You’re Not in Kansas Anymore


We picked Danny up from Boy Scout camp on Saturday, June 14, 2008, my friend Basma’s wedding anniversary, to begin our big adventure. Before leaving Leawood we had to stop one last time to say goodbye to our dog, Nacho, who now lives with good friends on their acreage.

The day before we departed had been the 35th anniversary of my first airplane ride. This time we were driving: a Honda Civic hybrid, loaded to the gills with three people, four computers, and loads of other have-to-have-right-away goodies. Needless to say, we wwaaayyyyyy exceeded the weight limit of the vehicle and the car barely cleared the ground.

We drove diagonally through Kansas—truly a beautiful state. We knew we’d miss the prairie, the Flint Hills. We were psyched to be able to drive through Greensburg, the town so devastated by the tornado and now rebuilding itself as a world-leading green city. What an encouraging way to leave the US. We spent our first night in Liberal, Kansas, two blocks from Dorothy’s house in the Wizard of Oz; quite fitting, we felt.

The journey went really quickly and smoothly. Good highways the whole way, we met all terrific people, and it was fun counting the states. We crossed the border in Nogales, where we had our foreign resident cards stamped, and 50km or so later registered our car. Hooray!!! ¡Bienvenidos!

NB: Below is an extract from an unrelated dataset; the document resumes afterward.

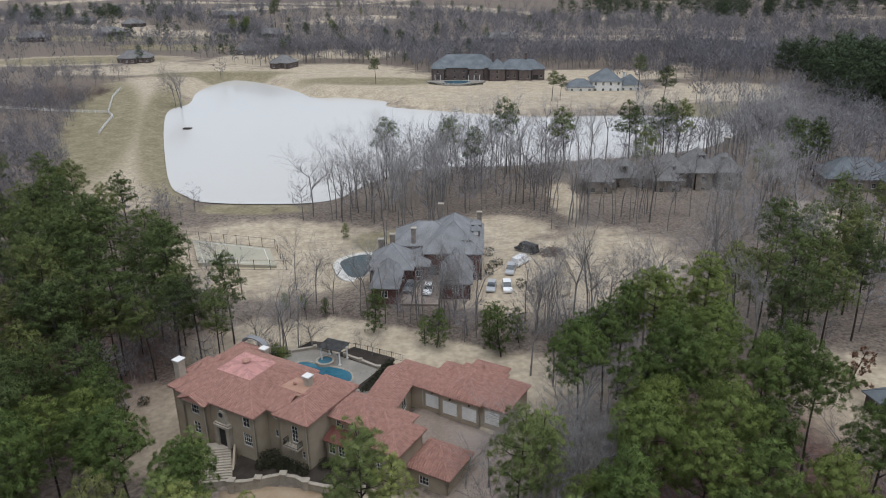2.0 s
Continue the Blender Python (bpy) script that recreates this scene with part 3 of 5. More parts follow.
chimney(mansion, -17.2, 3.3, -3, 8.6, 1.05, 1.2, TRIM)
chimney(mansion, -10.8, 14.0, -2, 6.9, 0.95, 0.9, TRIM)
chimney(mansion, 1.9, 9.2, 5.5, 8.3, 0.95, 0.95, TRIM)
# arched rear dormer
arch = Geo()
arch.add([(-14.0 + r * math.cos(a), 14.9 + dy, 6.2 + r * 0.5 * math.sin(a)) for a in [math.pi * i / 10 for i in range(11)] for dy, r in ((0, 2.0), (0, 2.35), (1, 2.35), (1, 2.0))],
         [(4 * i + k, 4 * i + (k + 1) % 4, 4 * i + 4 + (k + 1) % 4, 4 * i + 4 + k) for i in range(10) for k in range(4)])
part("arched_parapet", arch, SLATE, mansion)

# entrance portal
portal = Geo()
px = -5.9
portal.box(px - 1.25, px - 0.75, -0.35, 0.4, -0.2, 2.9).box(px + 0.75, px + 1.25, -0.35, 0.4, -0.2, 2.9).box(px - 1.45, px + 1.45, -0.45, 0.4, 2.9, 3.25)
portal.box(px - 1.3, px + 1.3, -0.3, 0.4, 3.25, 3.5)
portal.add([(px - 0.95, y, 3.5) for y in (-0.12, 0.4)] + [(px + 0.95, y, 3.5) for y in (-0.12, 0.4)] + [(px - 0.5, y, 5.2) for y in (-0.12, 0.4)] + [(px + 0.5, y, 5.2) for y in (-0.12, 0.4)],
           [(0, 2, 6, 4), (1, 5, 7, 3), (0, 4, 5, 1), (2, 3, 7, 6), (4, 6, 7, 5)])
portal.tube((px, -0.14, 4.9), (px, 0.4, 4.9), 0.62, 0.62, 16)
part("portal", portal, STONE_WHITE, mansion, "pale stone entrance surround")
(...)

Crossing over the thousands of topes (speed bumps) on the journey through Mexico was not easy given our heavy load, and we had to stop at a mechanic’s once to have something underneath the car tied back up. The only really hairy episode was at one point on the highway in Sonora. Greg was driving, and heading towards us on two wheels, out of control and loaded to three times the height of the cab, comes a pickup truck. Greg froze: heading to the right would take us off the road and into a deep ditch, no doubt flipping us; heading left would take us into the path of the pickup if he was able to right the truck and course-correct; staying where we were seemed to be suicide. Fortunately, the driver was able to get back on all four wheels and onto his own side of the road, and all was well.

We spent our third night, the only night on the road in Mexico, in a “Romance Hotel.” Pulling in it looked great: advertising air conditioning, cable television, room service. It looked clean and new and very private; like a Japanese “love hotel,” you drive straight into a garage with your car, close the door, and no one sees who you are; great for secret trysts. Once we were in the room, we realized the AC didn’t work and the window didn’t open; we were stuck in a steam bath! We ordered dinner delivered, but when they brought it, they couldn’t get the garage door (only door to the outside) to open; the switch had come loose and fallen inside the cement block wall. No worries. We survived, spent one of the most steamy, sweaty nights of our lives, but the next day we made it to our new home and all was well. Seeing that ocean in front of us made everything good!